Sunday, June 5, 2011

Day 295 - Am I a Wallower or Do I Express a Zest for Life?


There was a war of words on a fibro site that I frequent that had to do with the difference between being whiny and wallowing in self pity and the supposed opposite, being positive and having a "zest " for life. There was a lot of anger in the comments responding to the idea that people who share how horrible they are feeling, or how terrible they are doing, are "wallowers" and the ones who are positive have a zest for living and don't let things get them down. I fall somewhere in the middle on the issue. I think positive people can sometimes wallow and wallowers can sometimes take a rough situation and make the most of it and become more empowered along the way. Slinging arrows of criticism for the weakness of the wallowers and high praise for people who are positive only serves to divide us, when what we need to do is be there for each other. It is not my place to judge another person's coping skills, but I can be self-protective around individuals feeling less positive so I am not dragged down with them. I can maintain my equilibrium and still be supportive and respectful of another person's difficulty coping.

What makes a person positive? The way I see it - a positive person accepts what is happening in their life - good or bad - and makes the most of it. A positive person can have bad days, bad experiences, and on occasion, makes bad decisions. The difference between a positive person and a wallower is that a person who is wallowing in self-pity or negativity is stuck. Their pain, discouragement and feelings of powerlessness make them feel as if there is no way to move forward and consequently they begin to focus on what is wrong, rather than on the possibilities for how they might make things right. It is absolutely ridiculous to ask people not to express their pain and frustration when they are in a complex and difficult situation. Talking things through is a time honored way of healing emotional pain. It is silly to suggest that we pretend that a bad situation is a good one - that's simply being a Pollyanna - someone who is expressing unrealistic optimism. The key to managing challenging situations is to keep a healthy balance between feelings and action so that negative emotions don't become the overriding theme of life. As in, some people are only happy when they're not.

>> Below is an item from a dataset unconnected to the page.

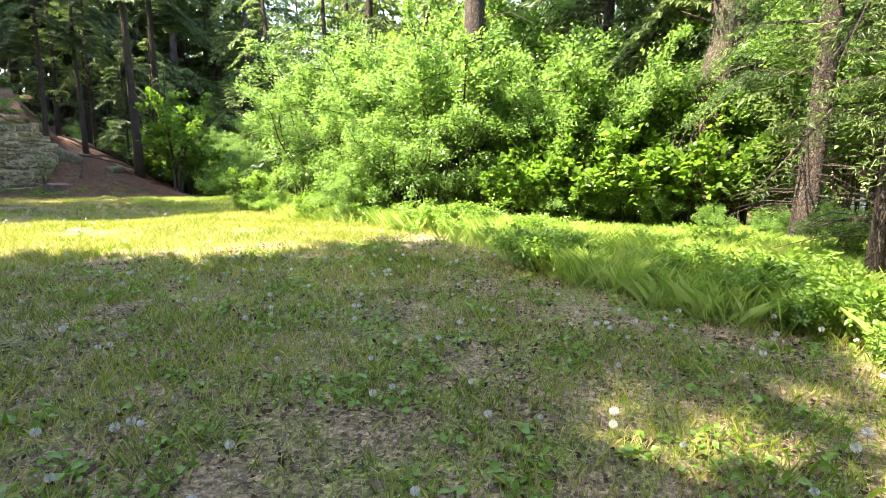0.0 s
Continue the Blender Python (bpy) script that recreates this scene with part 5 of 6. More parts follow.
# Lighter copy of needle_green: sunlight put into the colour for firs in brighter parts.
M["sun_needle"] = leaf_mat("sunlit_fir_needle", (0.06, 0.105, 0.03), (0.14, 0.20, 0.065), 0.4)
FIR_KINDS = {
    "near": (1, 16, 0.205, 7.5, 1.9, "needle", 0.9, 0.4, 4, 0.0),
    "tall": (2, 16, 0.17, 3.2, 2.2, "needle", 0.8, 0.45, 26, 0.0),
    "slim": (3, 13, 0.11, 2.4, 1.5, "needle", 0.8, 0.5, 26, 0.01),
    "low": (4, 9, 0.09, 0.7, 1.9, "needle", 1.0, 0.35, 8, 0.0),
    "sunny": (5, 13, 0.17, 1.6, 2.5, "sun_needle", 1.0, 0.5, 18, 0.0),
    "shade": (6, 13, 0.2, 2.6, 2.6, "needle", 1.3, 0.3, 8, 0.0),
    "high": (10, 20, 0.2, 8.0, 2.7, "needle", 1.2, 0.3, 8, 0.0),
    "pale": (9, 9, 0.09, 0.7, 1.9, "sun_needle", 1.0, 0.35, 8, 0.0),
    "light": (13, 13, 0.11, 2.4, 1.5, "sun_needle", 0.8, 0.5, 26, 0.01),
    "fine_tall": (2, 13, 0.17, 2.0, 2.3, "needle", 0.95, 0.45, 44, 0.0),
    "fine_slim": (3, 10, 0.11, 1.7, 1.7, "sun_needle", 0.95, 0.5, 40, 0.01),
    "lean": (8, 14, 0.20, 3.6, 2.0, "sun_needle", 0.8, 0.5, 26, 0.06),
}

# the big fir beside the pile
fir(-1.55, -2.82, "near", 40, 1.0, "bark", "large grey-barked fir with a furrowed bare trunk", group="lone firs")
# behind and beside the stone front
for x, y, k, t, s in ((2.05, 0.62, "high", 10, 0.45), (3.17, 0.95, "high", 130, 0.45), (2.75, 3.4, "light", 30, 0.75), (3.9, 2.9, "light", 220, 0.75), (1.0, 5.6, "slim", 30, 0.8), (-0.4, 6.3, "slim", 300, 0.9), (0.3, 7.5, "slim", 77, 0.9),
                      (4.75, 0.45, "high", 100, 0.8), (4.7, 1.5, "low", 100, 0.6), (6.0, 0.9, "low", 20, 0.55), (6.5, 3.9, "high", 200, 0.8), (5.2, 2.3, "light", 270, 0.6), (-2.6, 5.0, "slim", 190, 1.0),
                      (-4.0, 6.5, "tall", 160, 1.0), (4.0, 4.6, "light", 66, 0.9), (6.0, 14.0, "tall", 5, 1.7), (9.0, 16.0, "sunny", 90, 1.7), (3.5, 13.0, "shade", 45, 1.6), (12.0, 17.5, "sunny", 70, 1.9), (13.0, 15.5, "sunny", 30, 1.9), (14.5, 18.0, "shade", 120, 2.0), (10.5, 14.0, "sunny", 99, 1.7), (16.0, 14.0, "sunny", 60, 1.8), (7.6, 19.0, "sunny", 10, 1.9), (4.9, 18.0, "shade", 200, 1.8), (10.4, 0.2, "lean", 150, 0.9), (6.5, 4.5, "pale", 10, 0.7)):
    fir(x, y, k, t, s)
# up-sun on the bank, many unseen: added to shade cellar front and near meadow
for x, y, k, t, s in ((-7.2, -3.3, "shade", 10, 1.25), (-8.6, -2.2, "tall", 80, 1.3), (-9.8, -3.9, "shade", 150, 1.15), (-7.5, -0.35, "tall", 44, 1.1), (-6.5, -7.0, "shade", 12, 0.75), (-8.6, 4.8, "high", 222, 1.0), (-7.6, 3.5, "high", 300, 1.0), (-9.4, 3.6, "high", 20, 1.05), (-8.2, 3.0, "high", 70, 1.0), (-7.4, 4.6, "high", 5, 0.95), (-10.2, 4.4, "high", 120, 1.1), (-6.8, 2.6, "high", 250, 0.9), 
                      (-7.6, -13.4, "shade", 50, 1.2), (-4.0, -15.3, "shade", 77, 1.1), (-7.4, -14.8, "shade", 250, 2.0), (-7.4, -16.3, "shade", 140, 1.5), (-7.0, -19.6, "shade", 340, 1.5), (-6.8, -22.2, "shade", 90, 1.5), (-9.5, -15.6, "shade", 0, 1.6), (-4.4, -21.6, "shade", 35, 0.8), (-8.8, -19, "shade", 70, 1.1), (-7.4, -13.6, "shade", 15, 1.0), (-7.2, -20.6, "shade", 205, 1.0), (-4.6, -16.4, "shade", 300, 1.15), (-5.4, -24.2, "shade", 10, 1.0), (-8.6, -23.6, "shade", 10, 1.1), (-3.4, -25.5, "shade", 200, 1.0)):
    fir(x, y, k, t, s)
for x, y, k, t, s in ((-11.0, 7.4, "tall", 220, 1.1), (-15.4, 5.6, "tall", 20, 1.2),
                      (-6.4, 6.4, "tall", 280, 1.0), (-9.0, 7.6, "slim", 70, 1.2), (-5.2, 7.8, "slim", 10, 1.2), (-7.9, 9.2, "tall", 190, 1.0), (-3.4, 8.4, "tall", 250, 1.0), (-12.0, 10.2, "tall", 15, 1.1)):
    fir(x, y, k, t, s)
# added for the shadow its high crown throws across the meadow
fir(-6.3, -3.3, "high", 15, 0.98)
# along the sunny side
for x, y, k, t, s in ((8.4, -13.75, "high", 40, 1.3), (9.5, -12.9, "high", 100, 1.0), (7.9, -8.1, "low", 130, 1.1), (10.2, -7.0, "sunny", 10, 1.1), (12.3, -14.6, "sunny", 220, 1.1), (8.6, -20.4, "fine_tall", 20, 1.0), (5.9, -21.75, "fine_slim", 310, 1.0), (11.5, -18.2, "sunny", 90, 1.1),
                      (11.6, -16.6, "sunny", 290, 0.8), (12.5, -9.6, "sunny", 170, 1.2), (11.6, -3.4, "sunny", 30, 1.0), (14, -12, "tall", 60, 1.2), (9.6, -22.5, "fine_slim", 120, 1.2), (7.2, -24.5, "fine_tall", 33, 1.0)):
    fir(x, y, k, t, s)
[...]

So how do we support the people around us who are stuck and what do we need when we feel ourselves drifting away from being positive and into that feeling of discouragement and being stuck. We can be good listeners and we can be careful not to overload others with our pain. Friends and loved ones want to be helpful and supportive, but we have to be cautious about how much we dump on those in our support network in an effort to relieve our suffering. When I can empathize with someone who is suffering, there is healing that begins to happen for both the giver and the receiver of that kind of caring support. When we are stuck, we need to find ways to re-frame our experience so that we focus on managing just a bit at a time instead of focusing on the enormity of our situation. There is a delicate balance to be struck in communicating our fears and pains as well as being on the receiving end of that kind of expression. We are up and we are down and all of us need a safe place to land. There are times I have been that safe place for someone who was struggling. On the other hand, I am very grateful to have been the one receiving the gift of caring, empathy and compassion.